The importance of discussing this with your agent before signing the contract cannot be overstated. Some policies go into effect at the very moment you sign the contract and the agent has given you their word; others require that you wait until the policy has been delivered and have made your first premium payment. If you need to prove that you have general liability coverage for the purposes of signing a business contract, many agents can provide you with a document proving that you have been accepted for coverage via email immediately after you purchase the policy.
Are my personal assets covered under general liability insurance?
In most cases, your personal property is protected by your homeowners policy. Be sure, however, that your policy has a clause specifying that your property is covered both on and off the premises. If your current policy does not have such a stipulation, you will need to contact your agent and add it.
What is umbrella insurance?
This refers to extra coverage that helps to protect you against major claims and lawsuits. It does so by providing additional coverage that goes above and beyond your general liability policy. Furthermore, it often protects you against events that are not included in your regular liability policy such as slander, libel and false arrest and covers the cost of your legal fees. Your umbrella policy will kick in if you are found libel and are required to pay damages or if you are sued and need to pay for your defense. It will support you even if you are not found responsible. Your umbrella policy only applies after the limits of your basic coverage have been exhausted or if the claim is not covered under your primary insurance. Because they are more comprehensive in their coverage, umbrella policies can provide you with peace of mind that you would not get from standard insurance because they protect your assets from catastrophic loss due to lawsuits. Expect to pay around $150 to $200 for a $1 million policy, an expense that could pay for itself many times over if the worst should happen.
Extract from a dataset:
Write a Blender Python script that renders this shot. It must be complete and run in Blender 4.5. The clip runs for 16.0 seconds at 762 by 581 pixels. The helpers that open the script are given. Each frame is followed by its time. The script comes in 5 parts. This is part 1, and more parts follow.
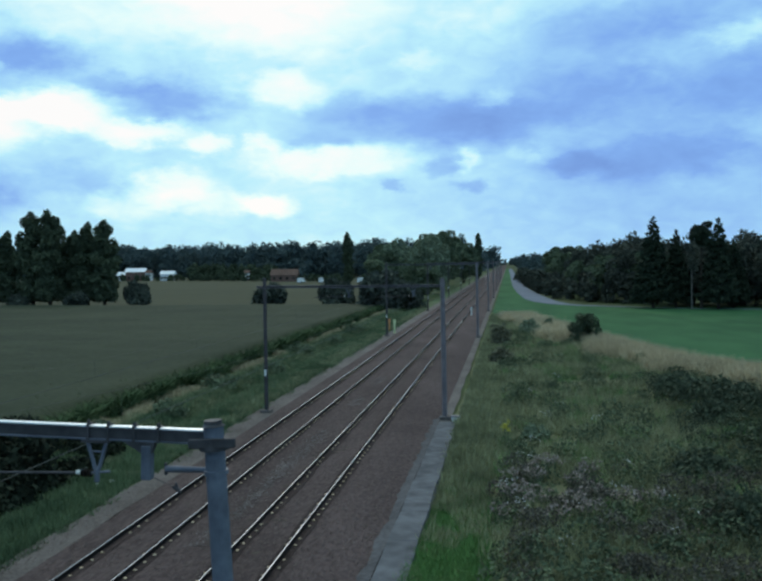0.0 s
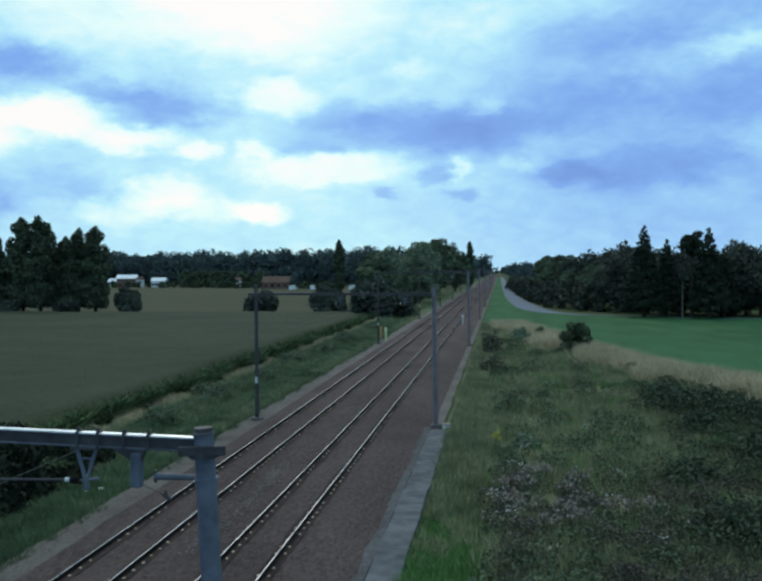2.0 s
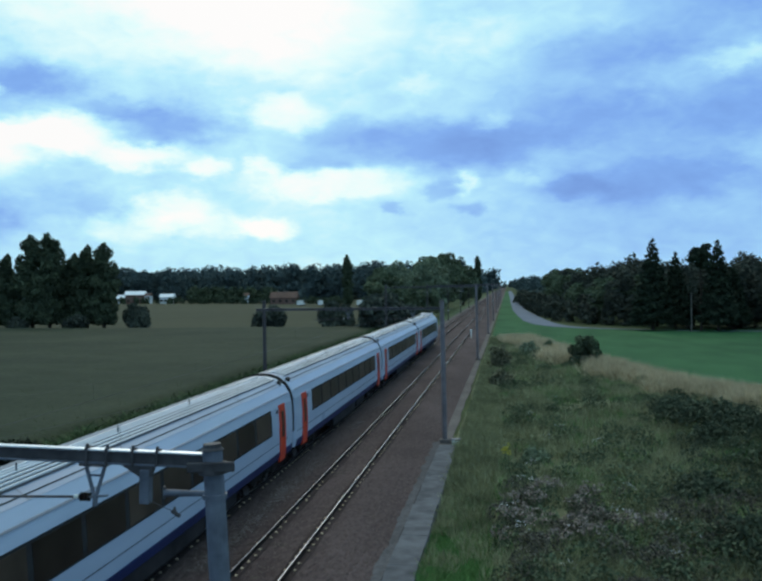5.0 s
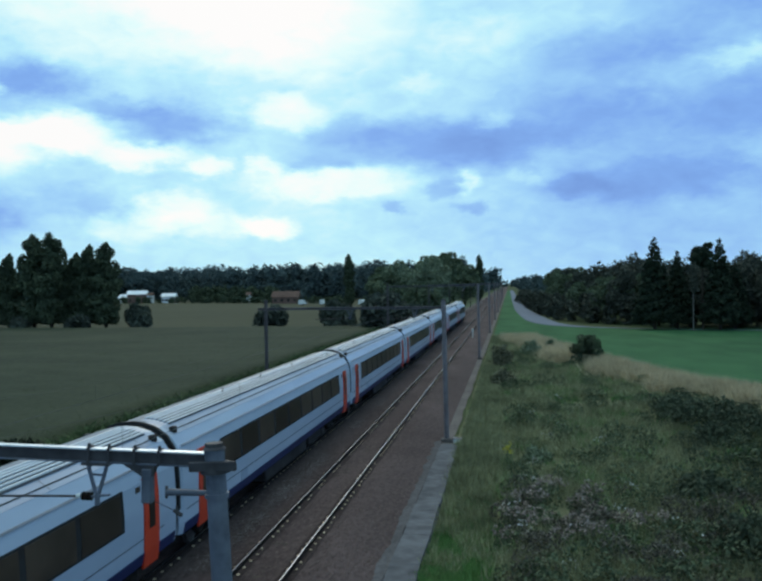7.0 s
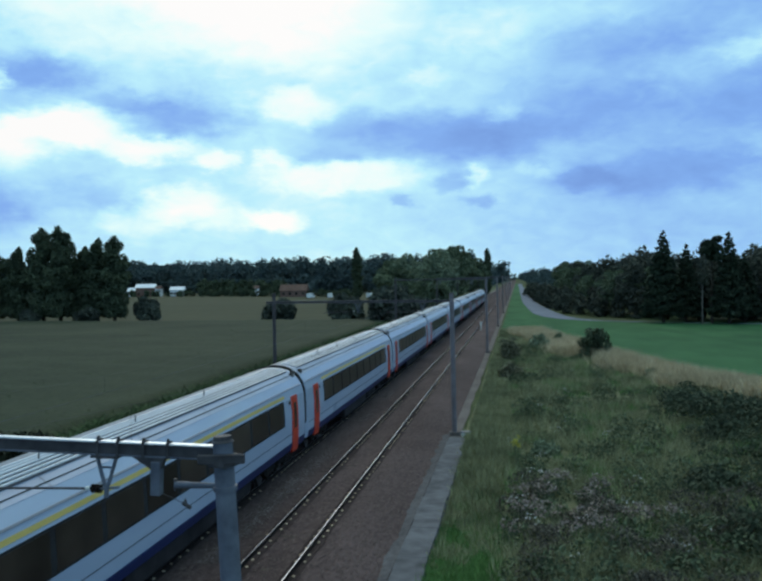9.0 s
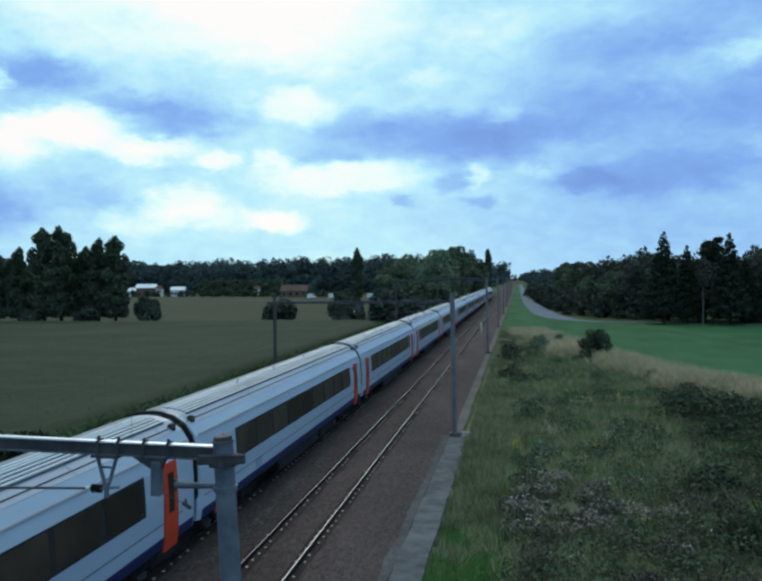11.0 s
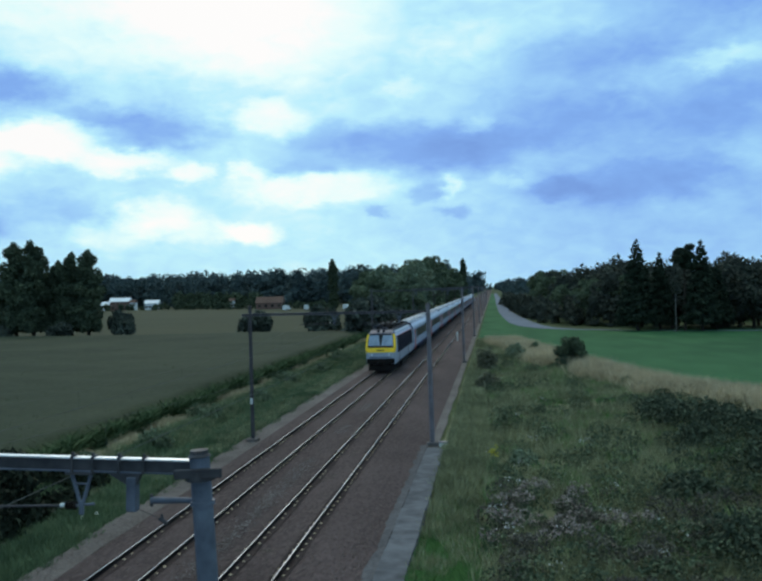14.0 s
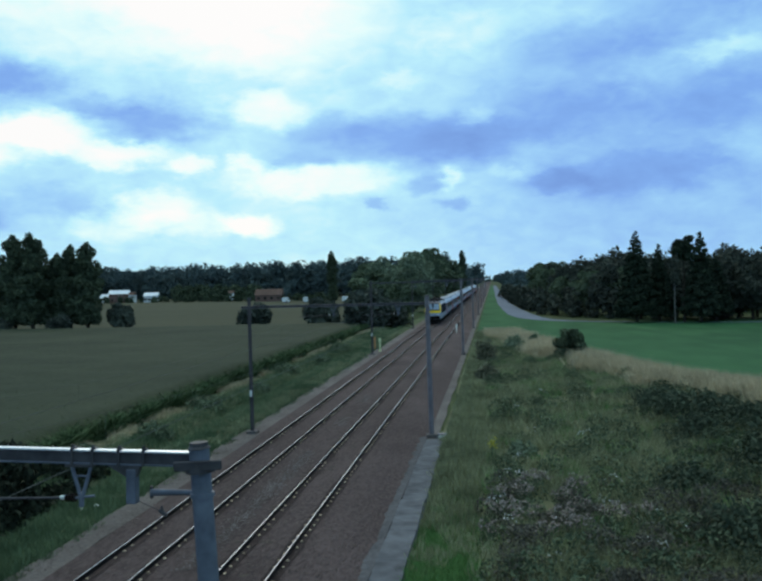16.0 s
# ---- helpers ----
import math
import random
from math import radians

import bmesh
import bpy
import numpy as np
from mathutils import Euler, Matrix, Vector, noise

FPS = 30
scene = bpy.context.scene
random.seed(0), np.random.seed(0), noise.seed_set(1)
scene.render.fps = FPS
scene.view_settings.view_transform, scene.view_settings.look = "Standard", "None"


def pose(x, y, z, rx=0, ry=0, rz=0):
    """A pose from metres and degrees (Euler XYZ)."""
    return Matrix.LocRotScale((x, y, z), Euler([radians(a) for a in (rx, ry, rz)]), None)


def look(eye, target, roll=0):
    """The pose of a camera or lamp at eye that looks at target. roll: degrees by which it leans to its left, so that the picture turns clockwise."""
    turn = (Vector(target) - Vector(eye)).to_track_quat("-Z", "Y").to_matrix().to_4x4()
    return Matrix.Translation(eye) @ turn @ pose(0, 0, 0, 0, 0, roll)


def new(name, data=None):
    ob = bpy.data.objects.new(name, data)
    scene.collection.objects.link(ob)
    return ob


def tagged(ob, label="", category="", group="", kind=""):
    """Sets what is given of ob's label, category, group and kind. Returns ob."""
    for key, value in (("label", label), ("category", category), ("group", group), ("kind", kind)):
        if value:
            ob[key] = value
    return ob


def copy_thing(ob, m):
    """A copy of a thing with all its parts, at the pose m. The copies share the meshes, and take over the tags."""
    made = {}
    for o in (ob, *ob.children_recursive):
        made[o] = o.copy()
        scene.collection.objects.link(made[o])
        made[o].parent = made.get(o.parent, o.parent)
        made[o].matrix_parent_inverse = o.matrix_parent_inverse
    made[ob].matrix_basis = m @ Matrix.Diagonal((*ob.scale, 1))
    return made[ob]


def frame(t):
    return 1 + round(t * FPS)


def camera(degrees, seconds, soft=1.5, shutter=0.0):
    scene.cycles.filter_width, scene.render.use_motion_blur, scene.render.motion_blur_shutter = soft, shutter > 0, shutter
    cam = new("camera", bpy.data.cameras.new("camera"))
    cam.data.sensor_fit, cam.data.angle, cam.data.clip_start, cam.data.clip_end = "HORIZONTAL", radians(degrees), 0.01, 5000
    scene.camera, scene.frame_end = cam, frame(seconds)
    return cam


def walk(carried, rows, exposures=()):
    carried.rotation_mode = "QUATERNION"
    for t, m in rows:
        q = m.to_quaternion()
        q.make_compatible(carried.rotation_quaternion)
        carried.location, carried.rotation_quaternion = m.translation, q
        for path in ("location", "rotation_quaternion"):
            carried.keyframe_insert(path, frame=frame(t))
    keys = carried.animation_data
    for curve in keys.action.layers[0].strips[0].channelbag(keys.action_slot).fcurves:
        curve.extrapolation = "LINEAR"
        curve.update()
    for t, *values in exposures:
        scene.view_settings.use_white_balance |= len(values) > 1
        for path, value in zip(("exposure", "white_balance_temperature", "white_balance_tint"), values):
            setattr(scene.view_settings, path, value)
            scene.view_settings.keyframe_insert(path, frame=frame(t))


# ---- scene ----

# ------------------------------------------------------------ camera
EYE = (0.0, 0.0, 7.84)
cam = camera(47.5, 16.0, soft=2.7)
TURNS = [(0, 8.39, -1.865, 0.68), (0.5, 8.156, -1.758, 0.325), (1, 7.946, -1.684, 0.265), (1.5, 7.872, -1.726, 0.192),
         (2, 7.844, -1.35, 0.362), (2.5, 8.272, -1.141, 0.381), (3, 8.068, -0.728, 0.402), (3.5, 8.141, -0.596, 0.372),
         (4, 8.323, -0.518, 0.681), (5.2, 8.36, -0.34, 0.75), (6.5, 8.38, -0.191, 0.804), (7, 8.471, -0.42, 0.808),
         (7.5, 8.29, -0.341, 0.752), (8, 8.43, -0.196, 0.772), (8.5, 8.662, -0.324, 0.768), (9, 8.997, -0.848, 0.805),
         (10.2, 9.06, -0.86, 0.74), (11.5, 9.026, -0.79, 0.674), (12, 8.943, -0.8, 0.951), (12.5, 8.639, -0.581, 0.996),
         (13, 8.351, -0.356, 1.094), (13.5, 7.99, -0.15, 1.192), (14, 7.42, -0.144, 1.419), (14.5, 7.337, -0.143, 1.653),
         (15, 7.232, -0.243, 1.636), (15.5, 7.259, -0.361, 1.733), (16, 7.363, -0.669, 1.502)]
walk(cam, [(t, pose(*EYE, 90 + pitch, roll, yaw)) for t, yaw, pitch, roll in TURNS])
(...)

Where can I buy general liability insurance?
Many companies provide this coverage, which gives you the opportunity to make comparisons among several different options. It is recommended that you don’t choose the first one that comes along. Furthermore, while it is tempting to automatically pick the coverage that costs the least, that isn’t always your best course. Instead, look carefully at what is included as well as what is not. Take your particular business needs into consideration, asking yourself what you absolutely need and what elements you can afford to do without.
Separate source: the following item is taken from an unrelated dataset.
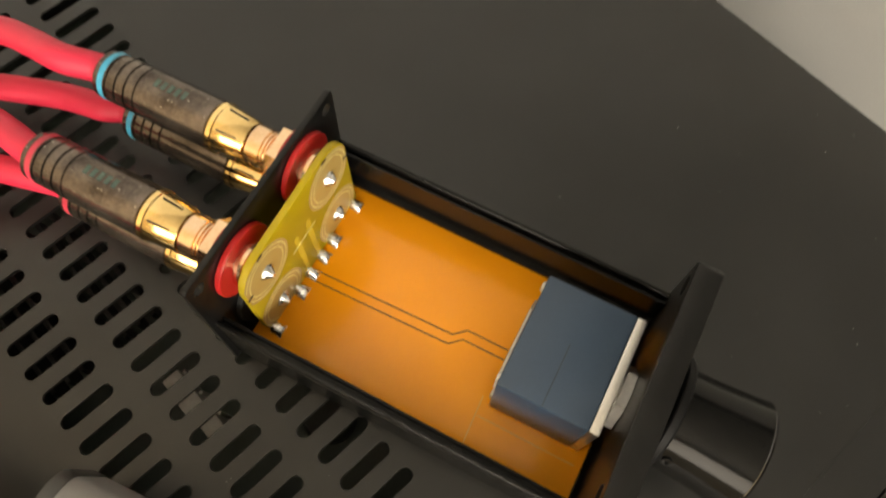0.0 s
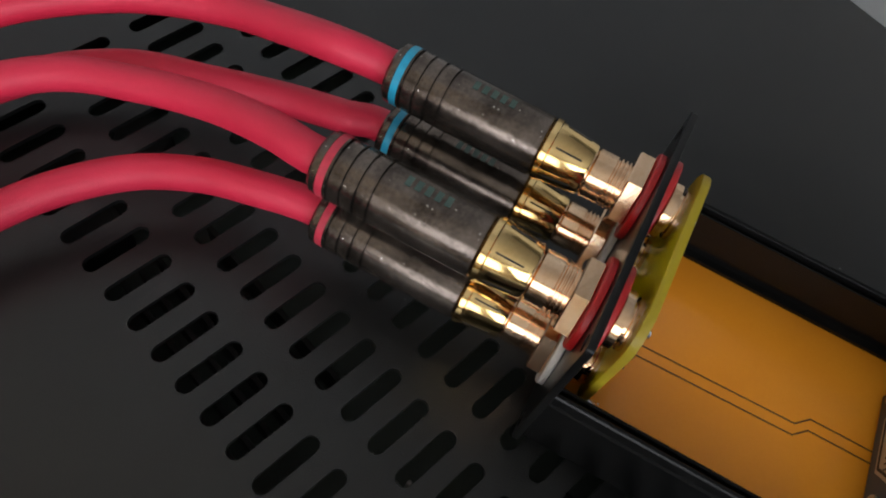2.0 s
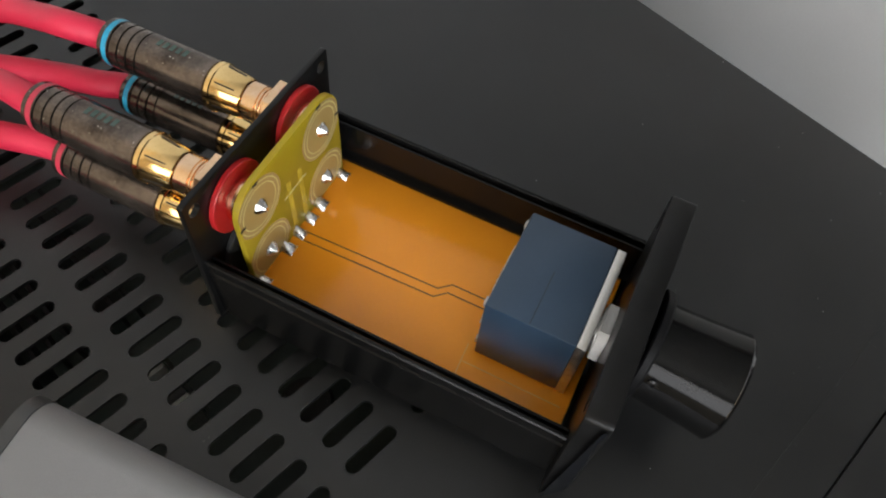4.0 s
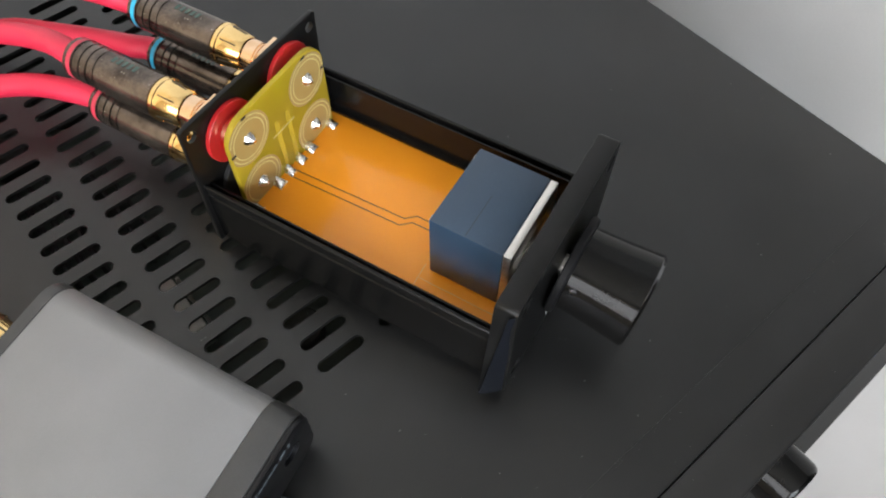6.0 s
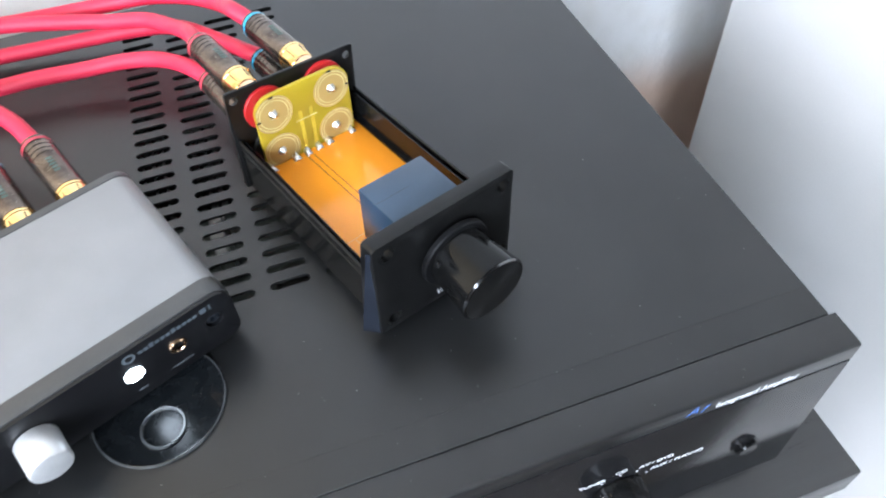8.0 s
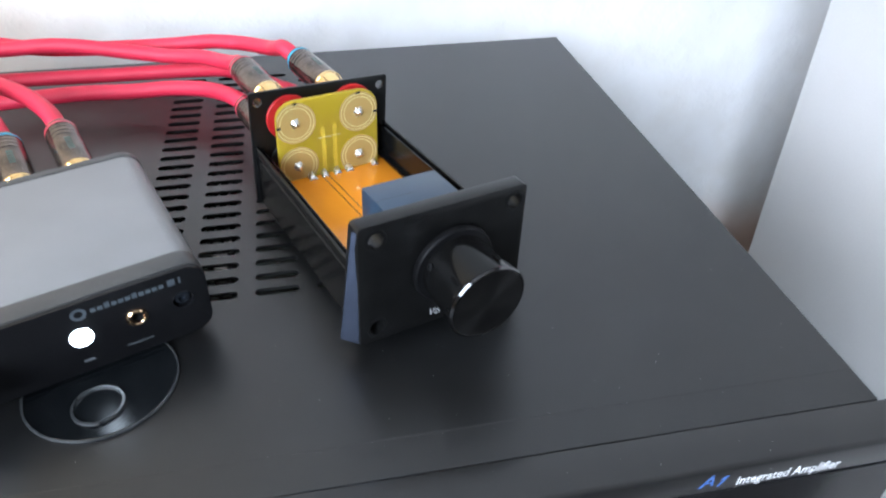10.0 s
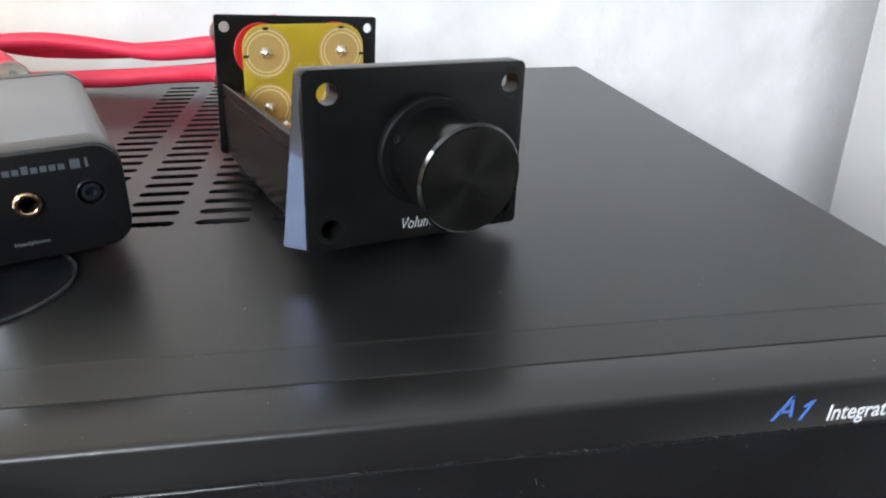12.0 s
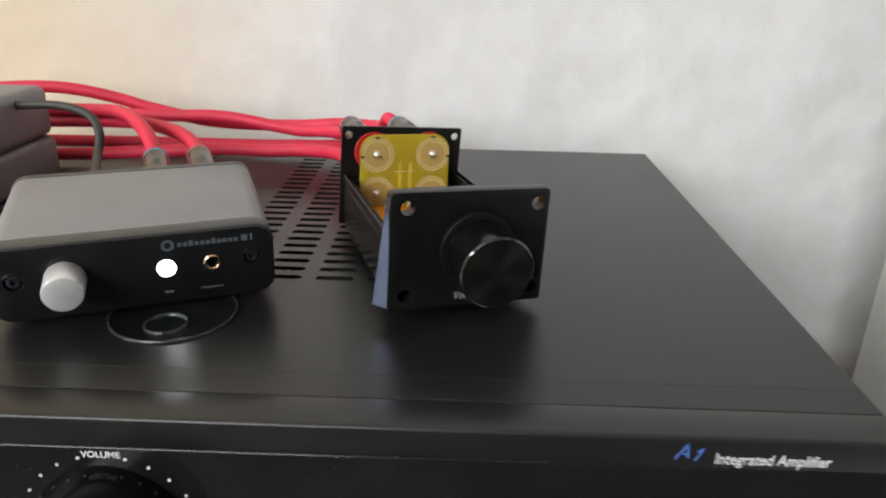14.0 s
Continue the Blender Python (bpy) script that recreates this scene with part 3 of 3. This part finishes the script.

Is there a ballpark figure for the amount of general liability insurance I should buy for my business?
While each business owner needs to carefully review their company’s unique needs, a general rule is that most small businesses can start with anywhere from $1 to $2 million worth of general liability coverage that would protect you against the costs of lawsuits and other expenses.
Can I cancel my policy if I need to do so?
The short answer is “yes,” but doing so may have consequences. If you have a history of starting and stopping your coverage, it is very likely that your premiums will be higher.
Can I get additional insurance coverage later if I need it?
Once you have a policy, it is a simple matter to augment your coverage. All you need to do is to contact your agent and modify your policy. Just be aware that your premium costs will rise.
Property damage or personal injury can happen at any time and can cause devastating harm to your financial future. That’s why it is vital that you obtain general liability coverage for your business. Make this crucial investment in your company, and you can rest assured that you will be protected if disaster ever strikes.